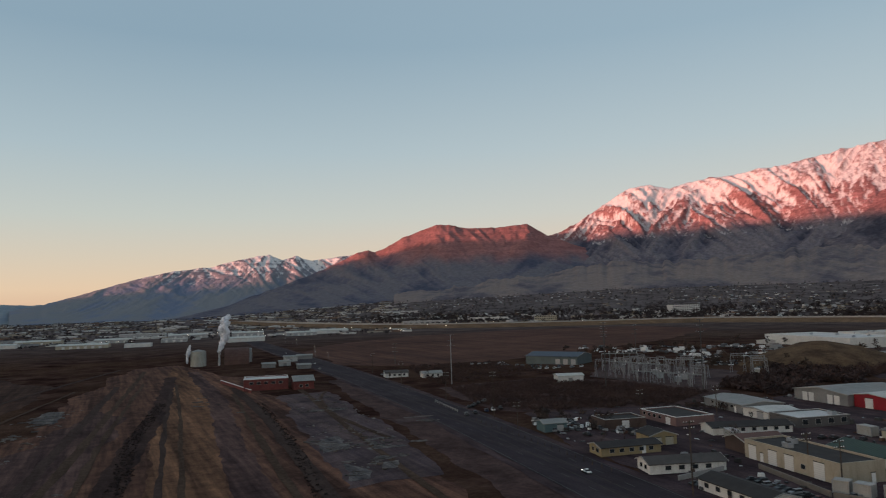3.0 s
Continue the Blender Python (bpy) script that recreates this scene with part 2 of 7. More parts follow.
def patch_material(name, dark, light, scale=0.08, stretch=(1, 0.15, 1, 8), fine=1.2, fibre=0.0):
    """Soil, paving or grass: drawn-out streaks and blotches, a grain on top; fibre adds narrow ruts and rows along the same way."""
    if name in MATS:
        return MATS[name]
    m, n, l, b = shader(name, 0.95)
    streak = noise_node(n, l, scale, 6, 0.65, coords="world", stretch=stretch)
    mid = noise_node(n, l, scale * 1.7, 5, 0.6, coords="world")
    grain = noise_node(n, l, fine, 5, 0.7, coords="world")
    c1 = ramp_node(n, l, streak, [(0.36, dark), (0.64, light)])
    c2 = ramp_node(n, l, mid, [(0.36, dark), (0.68, light)])
    g = ramp_node(n, l, grain, [(0.3, (0.7, 0.7, 0.7)), (0.7, (1.25, 1.25, 1.25))])
    col = mix_node(n, l, 1.0, mix_node(n, l, 0.45, c1, c2), g, "MULTIPLY")
    if fibre:
        rut = noise_node(n, l, 0.5, 5, 0.6, coords="world", stretch=(1, 0.06, 1, *stretch[3:4]))
        wide_rut = noise_node(n, l, 0.16, 4, 0.55, coords="world", stretch=(1, 0.03, 1, *stretch[3:4]))
        lo, hi = 1 - 0.6 * fibre, 1 + 0.6 * fibre
        for r in (rut, wide_rut):
            col = mix_node(n, l, 1.0, col, ramp_node(n, l, r, [(0.34, (lo, lo, lo * 1.06)), (0.66, (hi, hi * 0.98, hi * 0.93))]), "MULTIPLY")
    l.new(col, b.inputs["Base Color"])
    b.inputs["Specular IOR Level"].default_value = 0.03
    bump(n, l, b, grain, 0.5, 0.15)
    MATS[name] = m
    return m


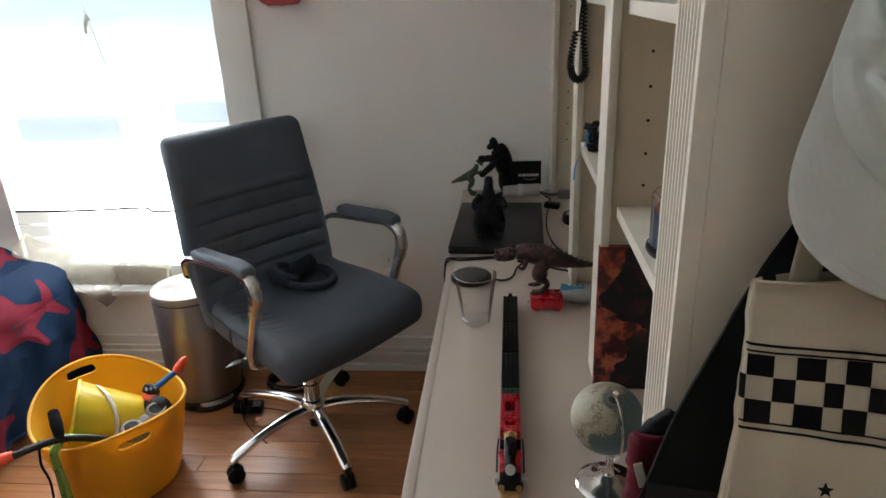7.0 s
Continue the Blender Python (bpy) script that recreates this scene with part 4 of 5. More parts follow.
for s in (-1, 1):
    part("lamp_glass", tube([(0.0125 * s, 0.0, 0.019), (0.0125 * s, -0.004, 0.021)], 0.0042, 12, None, None, 1), BTAN, train)
    part("front_plate", rbox((0.008, 0.03, 0.006), 0.002, (1, 2, 1), None, None, Matrix.Translation((0.012 * s, 0.052, 0.0275)) @ Matrix.Rotation(radians(-12 * s), 4, "Z")), BRED, train)
part("buffer_beam", box(-0.018, 0.018, 0.006, 0.0118, 0.009, 0.02, 0.0006), BBLK, train)
part("cowcatcher", rbox((0.028, 0.016, 0.009), 0.002, (2, 2, 1), None, None, Matrix.Translation((0, -0.001, 0.005))), BTAN, train)
for s in (-1, 1):
    part("buffer", tube([(0.0125 * s, 0.006, 0.0145), (0.0125 * s, -0.003, 0.0145)], 0.003, 10, None, None, 1), BTAN, train)
    part("side_lamp", lathe([(0.0, 0.0), (0.0042, 0.0), (0.0042, 0.011), (0.0, 0.012)], 14, None, Matrix.Translation((0.0205 * s, 0.017, 0.012))), BGRY, train)
    part("handrail", tube([(0.0195 * s, 0.02, 0.03), (0.0195 * s, 0.062, 0.032), (0.018 * s, 0.092, 0.032)], 0.0013, 6), BBLK, train)
    for y in (0.03, 0.055, 0.08):
        part("drive_wheel", lathe([(0.0, -0.002), (0.0085, -0.002), (0.0085, 0.002), (0.0, 0.002)], 20, None, Matrix.Translation((s * 0.0135, y, 0.0085)) @ Matrix.Rotation(radians(90), 4, "Y")), BRED, train)
part("driver_block", rbox((0.02, 0.012, 0.012), 0.003, (2, 2, 2), None, None, Matrix.Translation((0.0, 0.102, 0.03))), BTAN, train)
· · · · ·
> [Your goal] Retype everything in the material word for word, minus pictures.

> [Answer]
3.0 s
Continue the Blender Python (bpy) script that recreates this scene with part 2 of 7. More parts follow.
def patch_material(name, dark, light, scale=0.08, stretch=(1, 0.15, 1, 8), fine=1.2, fibre=0.0):
    """Soil, paving or grass: drawn-out streaks and blotches, a grain on top; fibre adds narrow ruts and rows along the same way."""
    if name in MATS:
        return MATS[name]
    m, n, l, b = shader(name, 0.95)
    streak = noise_node(n, l, scale, 6, 0.65, coords="world", stretch=stretch)
    mid = noise_node(n, l, scale * 1.7, 5, 0.6, coords="world")
    grain = noise_node(n, l, fine, 5, 0.7, coords="world")
    c1 = ramp_node(n, l, streak, [(0.36, dark), (0.64, light)])
    c2 = ramp_node(n, l, mid, [(0.36, dark), (0.68, light)])
    g = ramp_node(n, l, grain, [(0.3, (0.7, 0.7, 0.7)), (0.7, (1.25, 1.25, 1.25))])
    col = mix_node(n, l, 1.0, mix_node(n, l, 0.45, c1, c2), g, "MULTIPLY")
    if fibre:
        rut = noise_node(n, l, 0.5, 5, 0.6, coords="world", stretch=(1, 0.06, 1, *stretch[3:4]))
        wide_rut = noise_node(n, l, 0.16, 4, 0.55, coords="world", stretch=(1, 0.03, 1, *stretch[3:4]))
        lo, hi = 1 - 0.6 * fibre, 1 + 0.6 * fibre
        for r in (rut, wide_rut):
            col = mix_node(n, l, 1.0, col, ramp_node(n, l, r, [(0.34, (lo, lo, lo * 1.06)), (0.66, (hi, hi * 0.98, hi * 0.93))]), "MULTIPLY")
    l.new(col, b.inputs["Base Color"])
    b.inputs["Specular IOR Level"].default_value = 0.03
    bump(n, l, b, grain, 0.5, 0.15)
    MATS[name] = m
    return m


7.0 s
Continue the Blender Python (bpy) script that recreates this scene with part 4 of 5. More parts follow.
for s in (-1, 1):
    part("lamp_glass", tube([(0.0125 * s, 0.0, 0.019), (0.0125 * s, -0.004, 0.021)], 0.0042, 12, None, None, 1), BTAN, train)
    part("front_plate", rbox((0.008, 0.03, 0.006), 0.002, (1, 2, 1), None, None, Matrix.Translation((0.012 * s, 0.052, 0.0275)) @ Matrix.Rotation(radians(-12 * s), 4, "Z")), BRED, train)
part("buffer_beam", box(-0.018, 0.018, 0.006, 0.0118, 0.009, 0.02, 0.0006), BBLK, train)
part("cowcatcher", rbox((0.028, 0.016, 0.009), 0.002, (2, 2, 1), None, None, Matrix.Translation((0, -0.001, 0.005))), BTAN, train)
for s in (-1, 1):
    part("buffer", tube([(0.0125 * s, 0.006, 0.0145), (0.0125 * s, -0.003, 0.0145)], 0.003, 10, None, None, 1), BTAN, train)
    part("side_lamp", lathe([(0.0, 0.0), (0.0042, 0.0), (0.0042, 0.011), (0.0, 0.012)], 14, None, Matrix.Translation((0.0205 * s, 0.017, 0.012))), BGRY, train)
    part("handrail", tube([(0.0195 * s, 0.02, 0.03), (0.0195 * s, 0.062, 0.032), (0.018 * s, 0.092, 0.032)], 0.0013, 6), BBLK, train)
    for y in (0.03, 0.055, 0.08):
        part("drive_wheel", lathe([(0.0, -0.002), (0.0085, -0.002), (0.0085, 0.002), (0.0, 0.002)], 20, None, Matrix.Translation((s * 0.0135, y, 0.0085)) @ Matrix.Rotation(radians(90), 4, "Y")), BRED, train)
part("driver_block", rbox((0.02, 0.012, 0.012), 0.003, (2, 2, 2), None, None, Matrix.Translation((0.0, 0.102, 0.03))), BTAN, train)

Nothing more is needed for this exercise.